Isn't it more correct to say that the people in this book started with significant personality weaknesses that they found a way of overcoming or dealing with. In some cases, they really only lacked a direction for their lives which they eventually found.
Here's what I think Brooks is actually writing about, and it is interesting enough: When I was reading the biographies of Admirals Nimitz, Halsey, and Spruance, I noticed that the U.S. Navy took some trouble to put young -- promising -- officers in circumstances that would challenge them. Halsey left the Academy as a football player and discipline problem so he was given M.P. duties early on and then sent to not only the Naval War College, but the Army War College as well. (That he ended up as naval commander under MacArthur in the South Pacific during WW2 looks almost like divine intervention, though Nimitz was likely the divinity in question.) The more intellectual (for the Navy) Spruance had a problem dealing with less cerebral officers, so the Navy kept assigning him to particularly dim and difficult superior officers until he found a way of working with them.
In the interest of creating better officers, the Navy forced these young officers to grow as people so they would be in a position to excel in their military careers. The care the Navy seemed to take in this task is surprising and impressive, if also supremely self-serving.
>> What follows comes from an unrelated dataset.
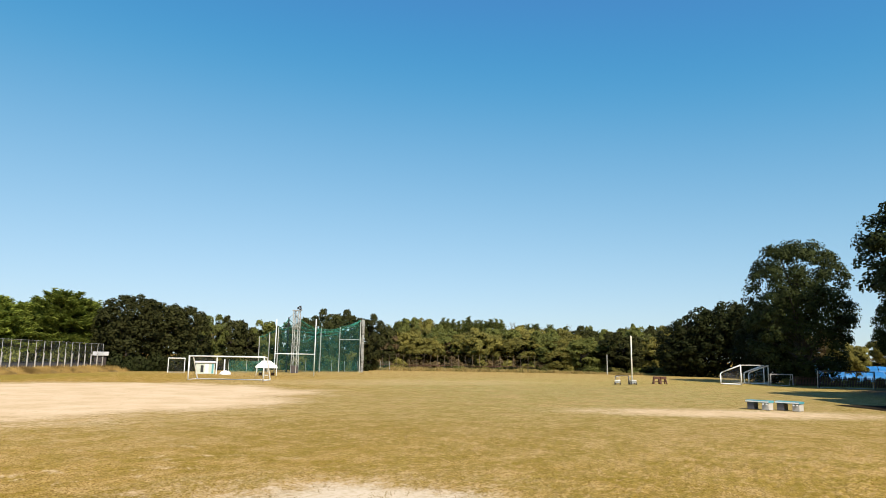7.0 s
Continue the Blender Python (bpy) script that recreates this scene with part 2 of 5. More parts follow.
M_GROUND = ground_material()
M_BLADE = blade_material()
M_DRY = leafy("dry_grass", (0.345, 0.222, 0.060), (0.500, 0.342, 0.125), (0.135, 0.084, 0.026), 0.2)
M_VERGE = leafy("verge_grass", (0.30, 0.225, 0.075), (0.42, 0.30, 0.125), (0.22, 0.180, 0.055))
M_BANK = plain("bank_soil", (0.20, 0.135, 0.045), 0.95, vary=0.4, grain=3, bump=0.6, streak=False)
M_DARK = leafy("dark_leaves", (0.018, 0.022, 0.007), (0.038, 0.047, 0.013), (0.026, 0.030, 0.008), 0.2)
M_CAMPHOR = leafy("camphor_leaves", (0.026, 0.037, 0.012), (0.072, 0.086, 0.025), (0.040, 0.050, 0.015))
M_DUSK = leafy("dusky_leaves", (0.038, 0.042, 0.013), (0.086, 0.088, 0.028), (0.056, 0.056, 0.017), 0.35)
M_CEDAR = leafy("conifer_sprays", (0.070, 0.098, 0.018), (0.400, 0.455, 0.085), (0.200, 0.250, 0.042), 0.35)
# brighter copy of the camphor leaves, sunlight put into the colour of some crowns
M_SUNLIT = leafy("sunlit_camphor_leaves", (0.040, 0.056, 0.015), (0.112, 0.134, 0.034), (0.062, 0.079, 0.020), 0.2)
M_MID = leafy("green_leaves", (0.120, 0.140, 0.038), (0.235, 0.245, 0.066), (0.160, 0.172, 0.048), 0.45)
M_YEL = leafy("yellowing_leaves", (0.240, 0.220, 0.055), (0.340, 0.300, 0.085), (0.200, 0.190, 0.055), 0.5)
M_RUST = leafy("autumn_leaves", (0.220, 0.160, 0.080), (0.290, 0.205, 0.105), (0.200, 0.155, 0.075), 0.5)
# near-black without gloss: the clubhouse's shade on the ground, painted as colour
M_SHADOW = plain("painted_shade", (0.030, 0.025, 0.018), 0.95, vary=0.4, grain=7, bump=0.6, streak=False)
M_SHADOW.node_tree.nodes["Principled BSDF"].inputs["Specular IOR Level"].default_value = 0.0
M_TRUNK = plain("grey_brown_trunk", (0.15, 0.115, 0.085), 0.95, vary=0.35, grain=9, bump=0.8)
M_BARK = plain("bark", (0.045, 0.035, 0.027), 0.95, vary=0.45, grain=9, bump=0.8)
M_TWIG = plain("bare_twigs", (0.20, 0.16, 0.13), 0.95, vary=0.3, grain=9)
M_WHITE = plain("white_wall", (0.69, 0.675, 0.665), 0.85, vary=0.09)
M_APT = plain("pale_tile_wall", (0.93, 0.93, 0.94), 0.7, vary=0.06)
M_APTD = plain("dark_tile_wall", (0.085, 0.085, 0.095), 0.6, vary=0.2)
M_PAINT = plain("white_gloss_paint", (0.82, 0.82, 0.80), 0.4, vary=0.1, grain=20)
M_ROOFG = plain("sage_metal_roof", (0.50, 0.525, 0.435), 0.8, vary=0.12, grain=2)
M_ROOFW = plain("pale_metal_roof", (0.62, 0.61, 0.605), 0.65, vary=0.12, grain=2)
M_BRICK = plain("red_brown_tile", (0.20, 0.07, 0.05), 0.7, vary=0.25, grain=12)
M_BROWN = plain("dark_brown_metal", (0.04, 0.026, 0.022), 0.55, vary=0.25)
M_GREYW = plain("grey_brown_wall", (0.085, 0.07, 0.065), 0.85, vary=0.2)
M_BEIGE = plain("beige_plaster", (0.44, 0.415, 0.415), 0.85, vary=0.12)
M_ALU = plain("aluminium", (0.55, 0.56, 0.57), 0.4, 0.7, vary=0.15, grain=15)
M_FRAME = plain("white_window_frame", (0.74, 0.75, 0.74), 0.5, vary=0.1, grain=10)
M_GALV = plain("galvanised_steel", (0.50, 0.49, 0.46), 0.6, 0.1, vary=0.25, grain=10)
M_BRACE = plain("pale_galvanised_brace", (0.50, 0.465, 0.42), 0.6, 0.1, vary=0.25, grain=10)
M_BOARD = plain("dark_fence_board", (0.075, 0.072, 0.078), 0.8, vary=0.3, grain=5)
M_CONC = plain("concrete", (0.46, 0.44, 0.40), 0.9, vary=0.2, grain=8, bump=0.4)
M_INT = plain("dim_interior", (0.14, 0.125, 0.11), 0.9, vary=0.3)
M_SHEER = plain("white_curtain", (0.72, 0.72, 0.71), 0.9, vary=0.12, grain=5)
M_CURT = plain("pale_curtain", (0.80, 0.84, 0.79), 0.9, vary=0.2, grain=5)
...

Since Plutarch's Parallel Lives is mentioned, and is an obvious inspiration for a collection of biographies like this, it's worth noting that Plutarch could have chosen to pair up his subjects quite differently. Instead of similar Greek and Roman biographies, he could have paired two Romans or two Greeks living in very different eras and contrasted the virtues each exemplified. Camillus may have been George Washington's model of virtue, but he would not have been a success in the age of Sulla and Caesar. The Younger Cato's problem was that his virtues were already out-of-step with his times, though I'm not sure he would have been any happier really in an earlier age.